Sky High
By Peter Michael
By Peter Michael
The Bien Trucha Group has a way with names. Very cheeky stuff, especially if you’re versed in family-friendly Spanish slang. Virtually all of their Latininspired concepts boast clever names with dual meanings. For example, there’s A Toda Madre (“Totally Awesome”) in Glen Ellyn. Bien Trucha (“On Top of Your Game”) in Geneva. And Quiubo (What’s ’sup) in Naperville. That’s a fun list.
There’s a strong argument to be made that no one will ever match, pun for glorious pun, the early monikers Lettuce Entertain You dreamt up in 1970s. The Great Gritsbe’s Flying Food Show? Lawrence of Oregano? They’re the stuff great press releases are made of, but I think Bien Trucha may be nipping at their heels. Especially now that I’ve experienced the lyrically named Santa Cielo, a chic small-plate restaurant on the 5th floor of the Hotel Indigo in downtown Naperville.
Say it with me: Santo Cielo. Sounds like something borrowed from a Gabriel García Márquez anthology, doesn’t it?
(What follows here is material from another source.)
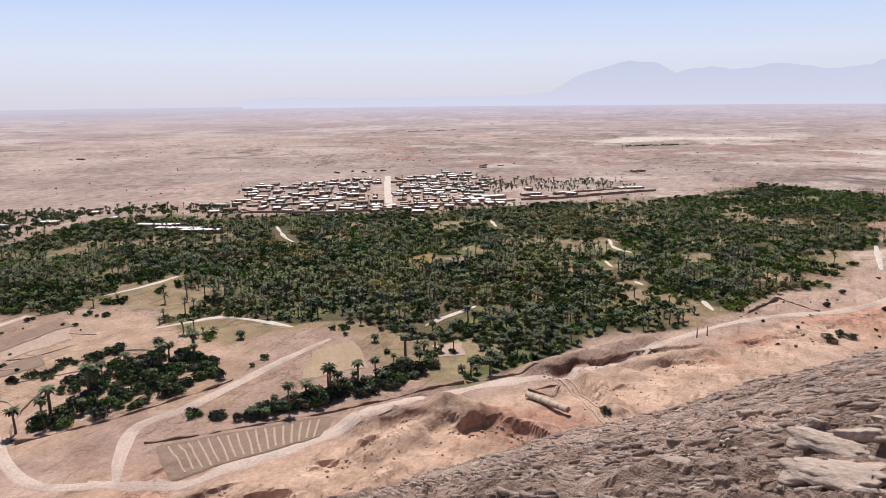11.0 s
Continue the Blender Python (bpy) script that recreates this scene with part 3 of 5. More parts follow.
    # diggings by the track
    dig = smooth(60, 18, line_gap(TRACK[2:14], x, y)) * smooth(8, -4, inside(GROVE, x, y)) * smooth(-6, 6, TRACK_SIDE(x, y))
    pink = blend(shade((0.57, 0.405, 0.325), x), (0.46, 0.255, 0.195), smooth(0.0, 0.5, fbm(x, y, 30, 4, 59)) * 0.8)
    pink = blend(pink, (0.40, 0.29, 0.23), smooth(0.2, 0.6, fbm(x, y, 14, 4, 76)) * 0.7)
    c = blend(c, pink, dig * 0.9)
    c = blend(c, (0.44, 0.265, 0.21), smooth(-2, 3, inside(RED_FLAT, x, y) + 4 * fbm(x, y, 12, 3, 60)) * 0.85)
    c = blend(c, (0.33, 0.185, 0.145), smooth(-3, 0, inside(RED_FLAT, x, y) + 4 * fbm(x, y, 12, 3, 60)) * smooth(6, 1, inside(RED_FLAT, x, y) + 4 * fbm(x, y, 8, 3, 135)) * 0.6)
    # far rocky hills
    hill = smooth(2.5, 11, z - 38 * smooth(1300, 5400, r) + 3 * fbm(x, y, 40, 4, 149)) * smooth(430, 540, r)
    rocky = blend(shade((0.125, 0.085, 0.075), x), (0.22, 0.155, 0.132), smooth(-0.3, 0.3, fbm(x, y, 26, 5, 61)))
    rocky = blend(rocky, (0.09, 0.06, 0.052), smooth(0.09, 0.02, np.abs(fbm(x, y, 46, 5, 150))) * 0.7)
    # whole ground: warmer near the camera, slightly cooler farther out
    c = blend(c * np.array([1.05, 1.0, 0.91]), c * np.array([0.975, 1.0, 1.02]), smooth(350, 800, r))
    c = c * (1 - 0.17 * smooth(80, 110, x) * smooth(420, 300, x) * smooth(180, 230, y) * smooth(620, 480, y))[..., None]
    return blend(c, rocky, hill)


def polar(az0, az1, step, radii):
    return fan(np.arange(az0, az1 + step * 0.5, step), radii)


def fan(turns, radii):
    az = np.radians(turns)
    rr, aa = np.meshgrid(radii, az, indexing="ij")
    return rr * np.sin(aa), rr * np.cos(aa)


def steps(r0, r1, ratio):
    return r0 * ratio ** np.arange(int(math.log(r1 / r0) / math.log(ratio)))


radii = np.concatenate([steps(70, 120, 1.012), steps(120, 500, 1.0045), steps(500, 1500, 1.0105), [1500.0]])
TURNS = np.concatenate([np.arange(-36, 52, 0.145), np.arange(52, 158.1, 0.25)])
gx, gy = fan(TURNS, radii)
gz = plain_height(gx, gy)
in_pit = np.zeros(gx.shape, bool)
for cx, cy, a, b, drop in PITS:
    in_pit |= hollow(gx, gy, cx, cy, a, b, 0)[0] < 1.35
in_pit |= scarp_cuts(gx, gy, fbm(gx, gy, 2.6, 2, 39))[1] > 0.4
bare = gz > slope_height(gx, gy) - 5
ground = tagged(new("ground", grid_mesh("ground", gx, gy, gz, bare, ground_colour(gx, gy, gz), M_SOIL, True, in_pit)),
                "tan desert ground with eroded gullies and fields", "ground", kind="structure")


def height(x, y):
    """The height of the ground sheet (or of the mountain side, where that is higher) at places on it."""
    shape = np.shape(x)
    x, y = np.atleast_1d(np.asarray(x, float)).ravel(), np.atleast_1d(np.asarray(y, float)).ravel()
    r, az = np.hypot(x, y), np.degrees(np.arctan2(x, y))
    i = np.clip(np.searchsorted(radii, r) - 1, 0, len(radii) - 2)
    j = np.clip(np.searchsorted(TURNS, az) - 1, 0, len(TURNS) - 2)
    u, v = (r - radii[i]) / (radii[i + 1] - radii[i]), (az - TURNS[j]) / (TURNS[j + 1] - TURNS[j])
    z = (gz[i, j] * (1 - u) + gz[i + 1, j] * u) * (1 - v) + (gz[i, j + 1] * (1 - u) + gz[i + 1, j + 1] * u) * v
    off = (r > 1495) | (r < 71) | (az < TURNS[0]) | (az > TURNS[-1])
    if off.any():
        z[off] = plain_height(x[off], y[off])
    return np.maximum(z, slope_height(x, y) - 0.5).reshape(shape)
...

Those twin soft “c’s”—my Spanglish patois simply doesn’t do them justice—are so richly evocative. Makes one think of all sorts of celestial glories. Cornflower blue skies. An endless horizon. Stars sprinkled across a dark sky.
Properly translated, says general manager Tim Sandow, the phrase means “Good Heavens.” Which is about as pitch perfect of a name, on so many levels, as you could possibly pick for this drop-dead gorgeous dining room in the sky.
Come to think of it, there is an air of magical realism to the space. Booths are separated by ladders Cocktails of rope—dangling from the ceiling like rigging from a Spanish galleon. Lots of cool gray earth tones. Big bulbous light fixtures. And more houseplants than the set of a 1970s sit-com.
Yes, the views are spectacular. Forget about trying to secure the normally coveted 7 p.m. reservation come wintertime. You want to be in your seats for the sunsets. Totally stunning. Not a bad seat in the house, either. Grab a corner table and the recessed lighting over the bar will absorb the dusky nectarine light and refract it—almost like neon arrows—back out into the horizon.
Fortunately, Culinary Director Abel Cortes’ dapper platings are sharp enough to compete with the views. Most of Bien Trucha’s concepts are rooted in traditional Mexican flavors. Not so much here. If anything, Santo Cielo seems inspired by every country under the sun. If there’s a through-line, it’s that Cortes has a soft spot for sneaking in spicy condiments and sauces as replacements for his usual Mexican peppers.
Fries arrive with harissa ketchup. The bao buns with kimchi aioli. And there’s an avocado pizzetta dotted with Fresno chiles, red onion, cilantro, and picked fennel.
The best appetizers tend to be fired in the kitchen’s gas-fired Woodstone ovens. We enjoyed the house carrots, sprinkled with dukkah—a nutty Egypt dry rub—then set ablaze until they’re crusted over with a granola-like second skin. The accompanying garlic-laced Greek yogurt mixed with tahini acts as a worthy dip. If you’re willing to spring for a slightly pricier starter, try the fire-roasted oysters, which are given a modern Rockefeller treatment. Panko meets a roasted tomato broth, which tastes a lot like a tiny sips of a classy bouillabaisse served in scalloped shells.
Although the flat-iron steak won’t disappoint. Note the ring of crimson Calabrian chile: a romesco with an extra kick. But going seafood up and down the menu may be the way to go. There’s nothing authentically Hawaiian about its poke tostada, but a touch of spice on the back end keeps things interesting. Follow it up with the best-looking and best-tasting dish of our evening: a crunchy sliver of sea bass, slippery and sweet, set against a classic Mornay sauce. It’ll remind you why a chef who still knows his sauces will always have a job.
By the time you’ve polished off dinner and are ready for cheesecake, the stars will likely be out in force, giving you the opportunity to thank the heavens that this striking little gem is still shining so bright in downtown Naperville.
Santo Cielo is located at 123 Water Street, Suite 509, in Naperville. Visit stcielo.com or call 630-323-0700.
Cocktails
Sun & Strength: A dynamite pisco sour, frothy as a cappuccino, that’s brightened with semi-sweet shot of pomegranate and spritz of chartreuse.
La Chancla: I haven’t ordered an applejack cocktail since my junior year of college, but this fall-worthy blend rum, citrus, angostura and falernum—a Tiki cocktail staple—is pure Caribbean-inspired class.